People who work in public health know that you can’t correct a public malady with individual solutions alone. Want to stamp out smoking? You don’t just pass out information and trade on guilt. You also tax the bejezus out of cigarettes. You make smoking illegal in many places. And you build a culture of disapproval around it. You have to change a whole ecology of behavior.

So too with holiness. Ancient Methodists knew that you would need friends, communities, churches, and eventually whole societies to pursue holiness if you wanted individuals to do the same. It’s no accident my friend and I are running. We’re in a town that’s built running trails. There are shops that provide the gear. Our culture increasingly frowns on fatness. In fact, our culture’s banging of the drum of health runs the risk of substituting for faith – are we seeking eternal life as we bound around the track?

My friend and I are only halfway to 26. But I’ll bet we’ll get there. Not because either one of us can do it alone, but because (and only because) we’ve done it together. And that’s how to pursue selling possessions, giving alms, and waiting actively for Jesus’ return.
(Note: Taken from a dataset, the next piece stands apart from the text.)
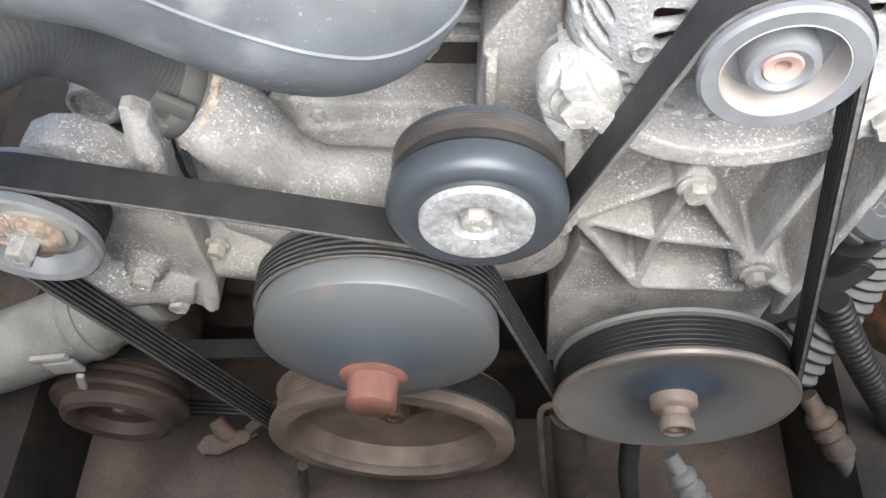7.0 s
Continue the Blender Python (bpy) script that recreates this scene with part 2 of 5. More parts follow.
    "frame": mat("brown_frame_paint", (0.175, 0.137, 0.116), 0.85, 0.0, gloss=0.2, vary=0.5, scale=16, grain=0.25, grime=0.6, dust=(0.25, 0.20, 0.165), dust_amount=0.55, stain=(0.26, 0.125, 0.075), stain_scale=12, stain_level=0.6, bump=0.5, bump_scale=200),
    "hub": mat("red_brown_rust", (0.36, 0.17, 0.13), 0.75, 0.1, vary=0.25, scale=60, bump=0.4),
    "damper": mat("brown_damper_steel", (0.35, 0.272, 0.222), 0.6, 0.2, vary=0.35, scale=25, bump=0.3),
    "black_rib": mat("black_ribbed_rubber", (0.024, 0.024, 0.025), 0.42, stain=(0.060, 0.054, 0.048), stain_scale=60, stain_level=0.60, dust=(0.055, 0.054, 0.052), dust_amount=0.7, dust_from=0.15, vary=0.4, bump=0.25),
    "hose": mat("dusty_rubber_hose", (0.13, 0.122, 0.108), 0.95, gloss=0.08, grime=0.3, stain=(0.20, 0.185, 0.16), stain_scale=20, stain_level=0.60, speck=(0.45, 0.43, 0.39), speck_scale=420, speck_size=0.02, dust=(0.325, 0.302, 0.258), dust_from=-0.8, dust_to=0.6, dust_amount=1.0, vary=0.25, scale=25, bump=0.4),
    "old_hose": mat("grey_weathered_hose", (0.21, 0.208, 0.20), 0.9, vary=0.3, scale=40, grime=0.5, dust=(0.33, 0.32, 0.295), dust_amount=0.8, speck=(0.5, 0.49, 0.46), speck_scale=420, speck_size=0.1, bump=0.6, bump_scale=260),
    "black_hose": mat("black_rubber", (0.032, 0.032, 0.033), 0.6, dust=(0.23, 0.22, 0.20), dust_amount=0.9, dust_from=-0.2, vary=0.3, bump=0.3),
    "loom": mat("grey_loom_plastic", (0.20, 0.20, 0.20), 0.7, dust=(0.40, 0.39, 0.37), dust_amount=0.8, vary=0.15, bump=0.2),
    "shroud": mat("shroud_plastic", (0.11, 0.115, 0.12), 0.5, dust=(0.36, 0.35, 0.33), dust_amount=0.95, vary=0.15),
    "booster": mat("black_booster_paint", (0.036, 0.041, 0.052), 0.38, dust=(0.19, 0.18, 0.165), dust_amount=0.65, dust_from=0.05, vary=0.3, speck=(0.12, 0.12, 0.12), speck_scale=120, speck_size=0.12, bump=0.05, stain=(0.085, 0.088, 0.09), stain_scale=70, stain_level=0.55),
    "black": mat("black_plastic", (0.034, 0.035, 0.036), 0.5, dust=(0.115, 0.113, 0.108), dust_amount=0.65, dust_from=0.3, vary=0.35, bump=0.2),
    "insulation": mat("firewall_insulation", (0.068, 0.069, 0.071), 0.7, vary=0.5, scale=7, stain=(0.115, 0.112, 0.105), stain_scale=10, stain_level=0.55, grime=0.6, dust=(0.15, 0.147, 0.14), dust_amount=0.6, dust_from=-0.1, bump=0.4, bump_scale=120),
    "dark": mat("dark_fender_paint", (0.026, 0.027, 0.028), 0.75, vary=0.4, scale=9, dust=(0.075, 0.074, 0.072), dust_amount=0.7, dust_from=0.0, bump=0.3, bump_scale=120),
    "white": mat("white_body_paint", (0.78, 0.79, 0.79), 0.4, vary=0.06, scale=12, stain=(0.42, 0.40, 0.36), stain_scale=12, stain_level=0.6, bump=0.03),
    "plate": mat("grey_bracket_paint", (0.42, 0.42, 0.41), 0.5, vary=0.15, dust=DUST, dust_amount=0.6, bump=0.2),
    "tank": mat("yellowed_translucent_plastic", (0.66, 0.65, 0.56), 0.45, vary=0.15, scale=10, stain=(0.38, 0.36, 0.27), stain_scale=16, stain_level=0.54, dust=(0.45, 0.42, 0.36), dust_amount=0.5, bump=0.05),
    "fluid": mat("bluish_translucent_plastic", (0.55, 0.58, 0.555), 0.35, vary=0.1, bump=0.05),
    "copper": mat("lacquered_windings", (0.13, 0.082, 0.078), 0.5, 0.15, vary=0.4, scale=160, dust=(0.3, 0.27, 0.25), dust_amount=0.3, bump=0.5),
    "lamin": mat("rusty_laminations", (0.33, 0.305, 0.275), 0.75, 0.0, vary=0.3, scale=30, stain=(0.24, 0.185, 0.14), stain_scale=22, stain_level=0.53, speck=(0.6, 0.59, 0.57), speck_scale=500, speck_size=0.4, bump=0.4),
    "paper": mat("white_label", (0.72, 0.71, 0.68), 0.6, vary=0.05, bump=0.0),
    "ink": mat("black_ink", (0.03, 0.03, 0.03), 0.6, vary=0.1, bump=0.0),
    "badge": mat("pale_badge_print", (0.44, 0.42, 0.37), 0.5, vary=0.15, scale=120, bump=0.0),
    "badge_dark": mat("dark_badge_edge", (0.13, 0.125, 0.12), 0.5, vary=0.15, scale=120, bump=0.0),
    "yellow": mat("yellow_plastic", (0.80, 0.60, 0.02), 0.4, vary=0.1, bump=0.05),
    "red": mat("red_plastic", (0.50, 0.06, 0.075), 0.4, vary=0.15, bump=0.05),
    "blue": mat("blue_plastic_cap", (0.025, 0.20, 0.33), 0.4, vary=0.15, bump=0.05),
    "silver": mat("bare_aluminium", (0.33, 0.335, 0.335), 0.45, 0.4, vary=0.15, scale=60, bump=0.2),
    "dirt": mat("dry_tan_ground", (0.47, 0.39, 0.30), 0.95, vary=0.25, scale=9, stain=(0.36, 0.29, 0.22), stain_scale=22, stain_level=0.55, bump=0.8, bump_scale=160),
    "amber": mat("pale_lamp_lens", (0.60, 0.58, 0.47), 0.35, vary=0.1, bump=0.05),
    "wire_yellow": mat("yellow_wire", (0.48, 0.36, 0.07), 0.55, vary=0.15, bump=0.0),
    "wire_red": mat("red_wire", (0.13, 0.06, 0.055), 0.55, vary=0.15, bump=0.0),
    "gasket": mat("crusty_tan_residue", (0.58, 0.50, 0.41), 0.9, vary=0.45, scale=200, bump=0.8),
}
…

…And how to avoid the doughnut shop.

Jason Byassee is executive director at Leadership Education at Duke Divinity and editor of Call & Response, the blog of Faith & Leadership. He is an ordained elder in the Western North Carolina Conference of the United Methodist Church.

Questions to Consider

  • There’s a long history in America of talking about Jesus as “my personal savior,” and of “getting right with God” so that I can go to heaven. How does this emphasis on individual faith stand against the need to wash another’s feet, and to submit to having one’s own feet washed?
  • Is the time right for a community-based campaign against obesity, as it once was for a unified effort against smoking? Does obesity compromise the church’s witness in the world by diminishing the energy and well-being of laity and clergy, and in so doing, constitute an impediment to the Holy Spirit?